First 3 months revenue: $8,500 (both cabs, both drivers combined). After operational costs (insurance, maintenance, electricity, permitting), net: ~$5,200.

Key learning: The money isn't in random street pickups — it's in venue relationships. Hotels and bar managers who send crowds of tourists your way every night beat street-based ridehailing by 3x.

Q2 2025: SXSW + Scaling

SXSW hit in March 2025. Marcus had positioned himself to capture festival foot traffic and negotiated contracts with 3 hotels and 2 major SXSW venues. For the 2-week festival period, both cabs ran 18 hours/day with hired drivers. Revenue during SXSW alone: $22,000.

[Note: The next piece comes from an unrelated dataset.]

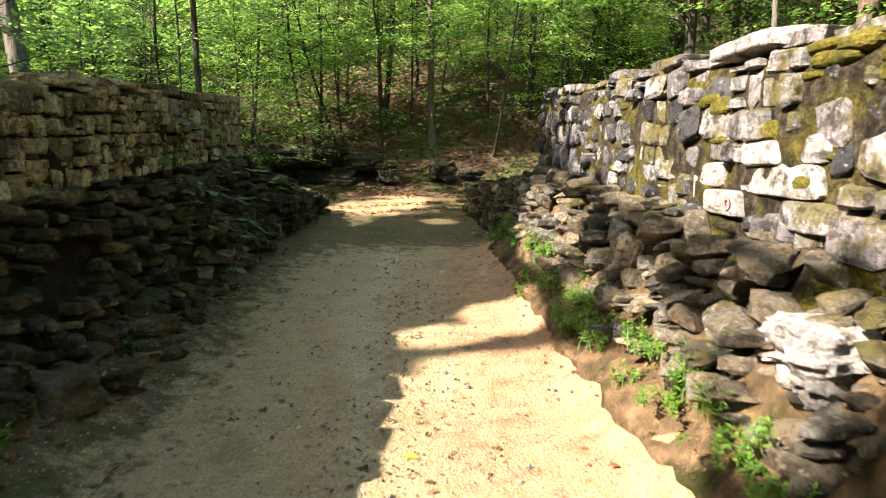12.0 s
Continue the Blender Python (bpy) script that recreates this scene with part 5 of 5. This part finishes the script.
# single leaves that stand out: place, length, kind, colour
LEAVES = [(-1.28, 4.73, 0.10, "star", "green"), (-1.39, 5.72, 0.10, "star", "green"), (1.06, 5.53, 0.10, "star", "green"), (1.30, 4.88, 0.09, "oval", "yellow"),
          (-0.75, 3.55, 0.10, "oval", "yellow"), (-1.32, 2.05, 0.11, "oval", "yellow"), (0.98, 8.6, 0.09, "oval", "red"), (2.25, 8.55, 0.12, "star", "green"),
          (1.15, 6.9, 0.09, "star", "green"), (0.0, 2.35, 0.06, "oval", "green"), (0.3, 6.4, 0.08, "oval", "red"), (-0.2, 17.9, 0.09, "oval", "yellow"),
          (-1.0, 18.3, 0.06, "oval", "green"), (-1.2, 5.85, 0.09, "star", "green"), (0.9, 17.9, 0.06, "oval", "red"), (0.75, 7.7, 0.07, "oval", "red"),
          (1.5, 9.2, 0.08, "oval", "green"), (-2.3, 16.2, 0.08, "oval", "red"), (-0.2, 8.1, 0.08, "oval", "red"), (1.9, 7.8, 0.1, "star", "green")]
for i, (x, y, s, kind, colour) in enumerate(LEAVES):
    vs, fs = leaf_piece(kind, random.Random(900 + i), 0.25)
    m = {"green": M_LEAF_GREEN, "yellow": M_LEAF_YELLOW, "red": M_LEAF_RED}[colour]
    ob = new("fallen_leaf", array_mesh("fallen_leaf", vs, fs, m))
    ob.location, ob.scale, ob.rotation_euler = (x, y, hz(x, y) + 0.004), (s * 1.3,) * 3, (0.06, 0.05, i * 2.1)
    tagged(ob, colour + (" lobed" if kind == "star" else "") + " fallen leaf lying on the trail", "leaf", "bright fallen leaves")


def stick(x, y, length, turn, bend, seed):
    r = random.Random(seed)
    vs, fs, pts = [], [], []
    for i in range(6):
        t = i / 5 - 0.5
        px, py = math.cos(turn) * length * t - math.sin(turn) * bend * (0.25 - t * t) * 4, math.sin(turn) * length * t + math.cos(turn) * bend * (0.25 - t * t) * 4
        pts.append(Vector((px, py, hz_fast(x + px, y + py) - hz_fast(x, y) + 0.012)))
    tube(vs, fs, pts, [0.006, 0.011, 0.012, 0.012, 0.010, 0.005], 6)
    ob = new("stick", array_mesh("stick", vs, fs, M_BARK, True))
    ob.location = (x, y, hz_fast(x, y))
    tagged(ob, "dead brown stick lying on the trail", "stick", "sticks")


for i, s in enumerate(((0.55, 7.0, 0.5, 0.1, 0.05), (0.3, 8.05, 0.42, 0.05, 0.06), (2.15, 7.35, 0.6, -0.35, 0.06), (1.2, 5.9, 0.3, 0.9, 0.03), (-1.6, 3.0, 0.35, 0.7, 0.03))):
    stick(*s, i)


def weed(x, y, z, size, stems, seed, tall=0.3, label="green weed at the foot of the wall", broad=False):
    rng = np.random.default_rng(seed)
    vs, fs, quads = [], [], []
    for i in range(stems):
        a = rng.uniform(0, 6.28)
        lean = rng.uniform(0.1, 0.8)
        h = tall * rng.uniform(0.5, 1.1)
        b = Vector((rng.normal(0, size * 0.35), rng.normal(0, size * 0.35), -0.02))
        tip = b + Vector((math.cos(a) * h * lean, math.sin(a) * h * lean, h))
        tube(vs, fs, [b, b.lerp(tip, 0.5) + Vector((0, 0, 0.02)), tip], [0.004, 0.003, 0.001], 3)
        k = 14
        t = rng.uniform(0.2, 1.0, k)
        base = np.array(b)[None] * (1 - t)[:, None] + np.array(tip)[None] * t[:, None]
        ang = rng.uniform(0, 6.28, k)
        d = np.stack([np.cos(ang), np.sin(ang), rng.normal(0.1, 0.3, k)], -1)
        s = np.stack([-np.sin(ang), np.cos(ang), rng.normal(0, 0.3, k)], -1)
        ln = (rng.uniform(0.025, 0.055, k) * (1.7 if broad else 1.0))[:, None]
        wd = 0.36 if broad else 0.2
        quads.append(np.stack([base, base + d * ln * 0.5 + s * ln * wd, base + d * ln, base + d * ln * 0.5 - s * ln * wd], 1))
    e = thing("weed", label, "plant", "weeds", at=(x, y, z))
    tagged(part("stem", array_mesh("stem", vs, fs, M_WEED), None, e), kind="stuff")
    tagged(part("foliage", quads_mesh("foliage", np.concatenate(quads), M_WEED), None, e), kind="stuff")


for i in range(84):
    r = random.Random(1200 + i)
    y = r.uniform(13.2, 24.8) if i < 74 else r.uniform(9.5, 12.8)
    x = float(face_e(y)) - r.uniform(0.34, 0.72) if i < 74 else 2.2 - r.uniform(0.0, 0.22)
    weed(x, y, hz(x, y) + r.uniform(0.04, 0.2), r.uniform(0.12, 0.3), r.randint(10, 20), 1300 + i, r.uniform(0.1, 0.26) if i < 74 else 0.1)
for i in range(14):
    r = random.Random(1400 + i)
    y = r.uniform(13, 28)
    x = float(face_w(min(y, 24.7))) + r.uniform(0.4, 0.6)
    weed(x, y, hz(x, y), r.uniform(0.12, 0.25), r.randint(6, 12), 1500 + i, r.uniform(0.1, 0.2), "small weed at the shaded wall foot")
for i, (x, y, z, s, n, h) in enumerate(((2.14, 6.2, 0.58, 0.26, 24, 0.22), (2.16, 5.7, 0.62, 0.28, 26, 0.24), (2.2, 6.7, 0.6, 0.2, 14, 0.18), (2.3, 5.2, 0.72, 0.3, 22, 0.22), (2.42, 5.8, 0.9, 0.35, 24, 0.16), (2.05, 6.0, 0.42, 0.2, 8, 0.2), (3.3, 7.0, 0.95, 0.3, 16, 0.2), (3.6, 7.9, 0.9, 0.3, 14, 0.2), (3.0, 8.3, 0.8, 0.2, 10, 0.16), (1.1, 25.0, 0.45, 0.35, 26, 0.4), (1.0, 24.2, 0.4, 0.3, 20, 0.3), (-2.0, 3.5, 0.2, 0.2, 10, 0.15))):
    weed(x, y, z, s, n, 1600 + i, h, "leafy green plant growing on the bank", True)

for i in range(22):
    r = random.Random(1700 + i)
    y = r.uniform(3.2, 9.6)
    x = float(np.interp(y, [3, 5.5, 8.6, 10], [2.5, 2.27, 2.26, 2.0])) + (r.uniform(0.5, 1.5) if i % 3 else r.uniform(-0.15, 0.0))
    z = float(np.interp(y, [3, 6.5, 8, 9.2, 10], [1.0, 0.92, 0.8, 0.68, 0.7])) + 0.02 if i % 3 else hz(x, y) + 0.08
    weed(x, y, z, r.uniform(0.2, 0.35), r.randint(9, 16), 1750 + i, r.uniform(0.1, 0.22), "low green weed on the mossy bank", bool(i % 2))


def undergrowth():
    """Herbs, ferns and seedlings that cover the hollow and the slopes."""
    rng = np.random.default_rng(21)
    quads = []
    for x0, x1, y0, y1, count in ((-26, -4.6, 7, 40, 2600), (4.6, 26, 9, 40, 1700), (-12, 16, 34, 52, 500)):
        for _ in range(count):
            x, y = rng.uniform(x0, x1), rng.uniform(y0, y1)
            if vnoise(np.array([x * 0.4]), np.array([y * 0.4]), 15.0)[0] < 0.38 or (abs(x) < 5.0 and y < 47):
                continue
            c = np.array([x, y, hz(x, y) + rng.uniform(0.15, 0.6)])
            quads.append(spray(rng, c, rng.uniform(0, 6.28), rng.uniform(0.5, 0.9), 16, 0.15, 0.1, 0.5))
    tagged(new("undergrowth", quads_mesh("undergrowth", np.concatenate(quads), M_LEAF_SHADED)), "green herbs and seedlings covering the forest floor", "undergrowth", kind="stuff")


undergrowth()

This single event paid back half his initial investment. Marcus immediately added 2 more cabs in April (financed the same way, $45,500 total for the pair).

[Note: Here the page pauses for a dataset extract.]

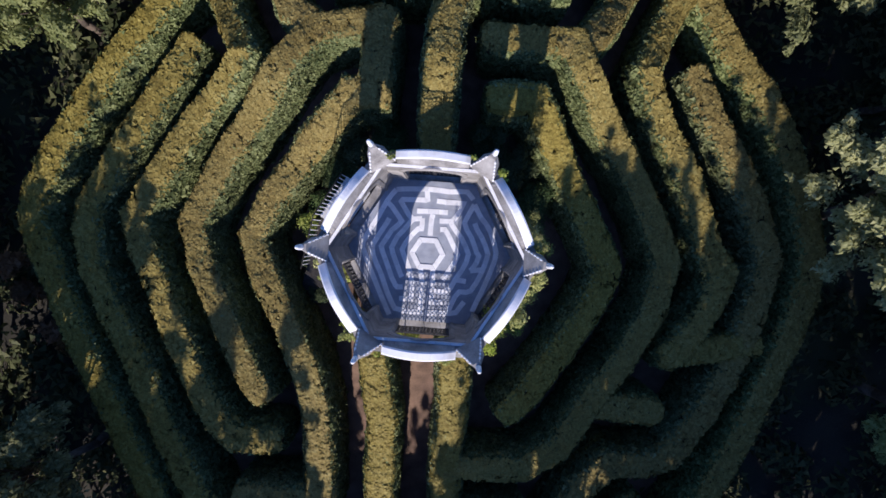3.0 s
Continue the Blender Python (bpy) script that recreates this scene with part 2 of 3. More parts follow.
# ------------------------------------------------------------------ ground
def build_ground():
    rings = np.concatenate([np.arange(0.6, 40, 0.6), np.geomspace(40, 2500, 26)])
    sides = 128
    a = np.arange(sides) * 2 * math.pi / sides
    x, y = np.outer(rings, np.cos(a)).ravel(), np.outer(rings, np.sin(a)).ravel()
    rough = np.array([0.06 * noise.noise((p * 0.5, q * 0.5, 3.0)) for p, q in zip(x, y)])
    verts = np.stack([x, y, ground_z(x, y) + rough], 1)
    quads = [(i * sides + j, i * sides + (j + 1) % sides, (i + 1) * sides + (j + 1) % sides, (i + 1) * sides + j) for i in range(len(rings) - 1) for j in range(sides)]
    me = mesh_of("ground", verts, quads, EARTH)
    me.materials.append(PATH)
    inside = np.repeat(rings[:-1] < 13.4, sides).astype(np.int32)
    me.polygons.foreach_set("material_index", inside)
    ob = new("ground", me)
    return tagged(ob, "dark earth and leaf litter falling away from the mound", "ground", kind="structure")


build_ground()

# ------------------------------------------------------------------ the maze's plan: centre lines of the hedges
WEST = [
    [(-1.63, 7.25), (-1.65, 6.07), (-1.80, 4.98), (-2.57, 4.97), (-4.05, 3.53), (-5.52, 1.73), (-6.19, 0.44), (-5.86, -0.65), (-5.11, -2.31), (-4.42, -4.02), (-4.06, -5.65), (-4.05, -7.83), (-4.09, -9.39), (-6.85, -9.33)],
    [(-1.70, 7.18), (-2.55, 7.16), (-3.71, 7.05), (-4.35, 6.42), (-5.64, 4.90), (-7.28, 3.27), (-8.60, 0.89), (-8.25, -0.52), (-7.36, -2.64), (-6.58, -4.43), (-6.22, -5.07)],
    [(-0.44, 12.58), (-0.38, 11.02), (-0.81, 10.92), (-2.99, 10.99), (-5.31, 11.03), (-5.82, 10.64), (-5.22, 9.33), (-4.46, 7.76), (-3.80, 7.14)],
    [(-8.69, 10.54), (-7.91, 9.67), (-7.14, 8.20), (-6.31, 6.64), (-6.87, 6.00), (-8.61, 4.56), (-9.84, 2.79), (-10.98, 1.17), (-10.67, -0.03), (-10.03, -1.50), (-9.19, -3.56), (-8.62, -5.06), (-7.76, -6.59), (-7.26, -7.09), (-5.99, -7.05)],
]
FAR_WEST = [
    [(-9.06, 7.23), (-9.62, 6.31), (-10.85, 4.55), (-11.79, 3.16), (-12.84, 1.54), (-12.98, 0.64), (-12.77, -0.79), (-11.97, -2.57), (-11.04, -4.32), (-10.33, -6.11), (-9.62, -7.98), (-8.68, -9.87), (-7.88, -11.30), (-5.87, -11.75), (-4.05, -11.98), (-1.58, -11.93)],
    [(-5.87, 12.80), (-7.18, 11.82), (-8.59, 10.76), (-9.94, 9.34), (-11.64, 7.35), (-13.07, 5.42), (-14.14, 3.76), (-15.01, 2.13), (-15.23, 0.97), (-14.58, -0.64), (-13.58, -3.15), (-12.34, -5.84), (-11.12, -8.46), (-9.88, -11.04), (-9.07, -12.57)],
]
NORTH = [
    [(-5.87, 12.80), (-4.42, 12.90), (-2.38, 12.98), (-0.35, 12.90), (2.03, 12.69), (4.37, 12.41), (6.57, 12.48), (8.12, 12.40), (8.87, 11.67), (9.42, 11.04)],
    [(-2.72, 8.82), (-0.25, 8.78), (2.00, 8.65), (3.94, 8.53)],
    [(0.72, 8.12), (0.47, 7.14), (0.29, 5.53), (0.13, 3.43)],
    [(1.55, 10.78), (3.68, 10.55), (5.92, 10.44), (7.27, 10.29), (6.65, 9.08), (5.81, 7.68), (4.96, 6.71), (4.54, 6.56)],
]
EAST = [
    [(2.29, 4.84), (3.33, 4.85), (4.23, 3.36), (4.91, 1.81), (5.62, 0.41), (6.10, -0.58), (5.53, -1.91), (4.35, -3.61), (3.35, -4.99), (2.82, -5.55)],
    [(2.13, 6.69), (4.54, 6.63), (4.78, 5.91), (5.61, 4.66), (6.82, 3.07), (7.76, 1.25), (8.41, -0.45), (7.96, -2.06), (7.00, -3.69), (5.79, -5.26), (4.57, -7.24), (3.32, -7.98), (0.98, -7.84)],
    [(5.97, -5.59), (7.93, -5.91)],
    [(9.66, 10.14), (8.44, 8.17), (7.51, 6.39), (8.06, 4.74), (9.07, 3.02), (9.72, 1.27), (10.14, -0.07), (10.70, -0.85), (10.12, -2.21), (9.32, -3.30), (8.81, -3.77)],
    [(8.81, -3.77), (11.73, -3.53)],
]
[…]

Q2 total revenue (Apr-Jun): $38,000 from 4 cabs running 2-3 shifts/day with hired drivers. Marcus himself only drove occasionally, shifting to more operator/logistics work.

Q3 2025: The Turning Point

By July, Marcus had systematized the operation:

  • Venue contracts locked in (bars, hotels, tour operators)
  • 4 full-time drivers hired (4 cabs = 4 drivers for consistent scheduling)
  • Advertising wraps sold on 3 of 4 cabs (200/month each = $600/month recurring ad revenue)
  • Evening-focused operating schedule (6 PM to 2 AM Thu-Sat, plus occasional 10 AM-10 PM shifts during events)

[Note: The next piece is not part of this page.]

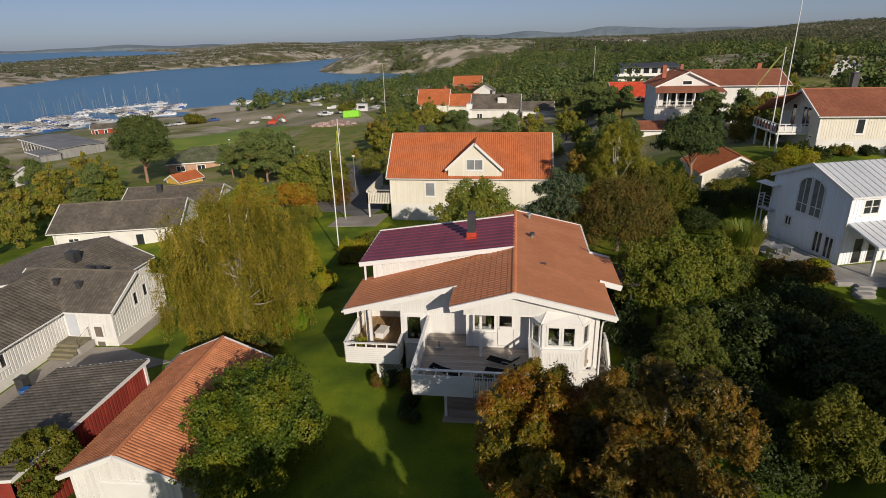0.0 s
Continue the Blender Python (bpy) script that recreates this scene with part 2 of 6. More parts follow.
BIRCH = leafy("birch leaves yellowing", [(0.072, 0.082, 0.010), (0.180, 0.164, 0.014), (0.302, 0.244, 0.024), (0.46, 0.35, 0.060)], 0.5, 0.30, 1.5, 0.34, 0.22)
ORCHARD = leafy("mid green orchard leaves", [(0.058, 0.094, 0.016), (0.114, 0.156, 0.021), (0.182, 0.215, 0.026), (0.240, 0.234, 0.029)], 0.45)
# leaf greens darkened so the colour carries part of the garden's deep shade
SHADEGREEN = leafy("green leaves darkened for shade", [(0.016, 0.032, 0.007), (0.029, 0.051, 0.009), (0.046, 0.070, 0.011), (0.068, 0.080, 0.013)], 0.5, 0.25)
OLIVE = leafy("olive leaves", [(0.070, 0.096, 0.013), (0.122, 0.142, 0.016), (0.185, 0.180, 0.020), (0.250, 0.190, 0.024)])
MIDOLIVE = leafy("light olive leaves", [(0.129, 0.162, 0.025), (0.207, 0.230, 0.031), (0.291, 0.274, 0.038), (0.336, 0.252, 0.045)])
MIDGREEN = leafy("light green leaves", [(0.095, 0.140, 0.022), (0.157, 0.202, 0.029), (0.224, 0.246, 0.036), (0.280, 0.263, 0.040)])
MIDPINE = leafy("light pine needles", [(0.061, 0.094, 0.029), (0.094, 0.138, 0.037), (0.138, 0.176, 0.046), (0.182, 0.198, 0.051)], 0.6, 0.16)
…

Q3 revenue: $52,000. Year-to-date: $98,500.

By August, Marcus added his 5th cab to catch back-to-school tourism and UT football season demand.

Q4 2025: ACL Festival + Year-End Push

Austin City Limits Festival in October is Austin's second anchor event (after SXSW). Marcus positioned 2 cabs exclusively to service ACL-adjacent zones (Zilker Park area shuttle runs to downtown hotels). ACL revenue: $18,000 for one month.

Formula 1 Grand Prix at Circuit of the Americas in October added another $8,000 in event contracts (most spectators come from hotels, need rides to/from venues).

Q4 revenue: $68,000. Full year 2025 total: $218,500 combined.

2026: Scaling to 6 Cabs

Riding the momentum from 2025, Marcus added his 6th cab in January 2026 (pre-SXSW 2026) and hired a 6th driver. He also upgraded 2 cabs to 6-seat models ($15,000 each) to capture higher-capacity group rides during peak events.

Jan-Jun 2026 revenue (first 6 months with 6 cabs): $165,000. On pace for $330,000+ in 2026.

Unit Economics

Category 2025 Actual 2026 Projected
Revenue per cab/year $54,625 $55,000
Ride revenue $38,000 (4 cabs avg) $40,000 (6 cabs avg)
Ad revenue per cab $1,800/year (2 of 4 cabs had wraps) $2,400/year (all 6 cabs wrapped)
Operational cost per cab/year $18,000 (insurance, maintenance, electricity, driver wages) $17,000 (better insurance rates at scale)
Net per cab/year $21,625 $22,400
Equipment financing payment (per cab) $450/mo = $5,400/year $450/mo = $5,400/year
Actual owner take after financing $16,225/cab/year | 4 cabs = $64,900/year $17,000/cab/year | 6 cabs = $102,000/year

Key Lessons

1. Event Contracts Are Everything

SXSW + ACL + F1 = 60% of annual revenue. Build your business around your market's anchor events. The other 9 months are steady-state revenue, but the 3-4 peak months are where you scale.

2. Venue Relationships Beat Algorithm

Unlike Uber, pedicabs don't compete on an algorithm. Hotels, bars, and event managers who know you send riders your way every night. Spend time building those relationships early. It compounds.

3. Ad Revenue Is Underrated

Ride revenue was $40K/year per cab. Ad revenue was $2,400/year per cab. That's only 6%, but it's pure margin (no driver wages, no ride-specific costs). At scale (10+ cabs), ad revenue becomes significant.

4. Scaling Drivers Is Easier Than You Think

Marcus was worried about hiring and managing drivers. In reality, the work is straightforward, the pay is decent ($20-$30/hr in Austin), and he found 4 reliable drivers within a month of trying. The bottleneck is cabs, not drivers.

5. Financing Lets You Test, Then Commit

Marcus didn't bet the farm on 6 cabs from day one. He started with 2, proved the model, then scaled. Equipment financing meant he could add cabs as he proved demand without raising all the capital upfront. That's the smart way to scale.

The Inflection

Year 1 (2025): $218K combined revenue | $64K net to Marcus (after financing, operations, staff)

Year 2 (2026 projected): $330K combined revenue | $102K net to Marcus | Fleet financed to 6 cabs

By year 3, the first round of cabs will be paid off (4-year terms = all paid by 2029). At that point, he's running 6+ paid-off cabs generating $40-50K pure margin annually. That's a real asset and a real business.

What's Next for Marcus

He's looking at adding 2-3 more cabs in 2026 and exploring a second zone (South Congress corridor) to diversify beyond SXSW dependence. He's also in talks with a major Austin hotel chain about exclusive partnerships for convention attendee shuttles.

At 10 cabs, Marcus projects $500K+ annual revenue and $200K+ annual net profit (after all expenses and financing). That's when he'd potentially hire an operations manager and shift fully to business owner vs. operator-driver.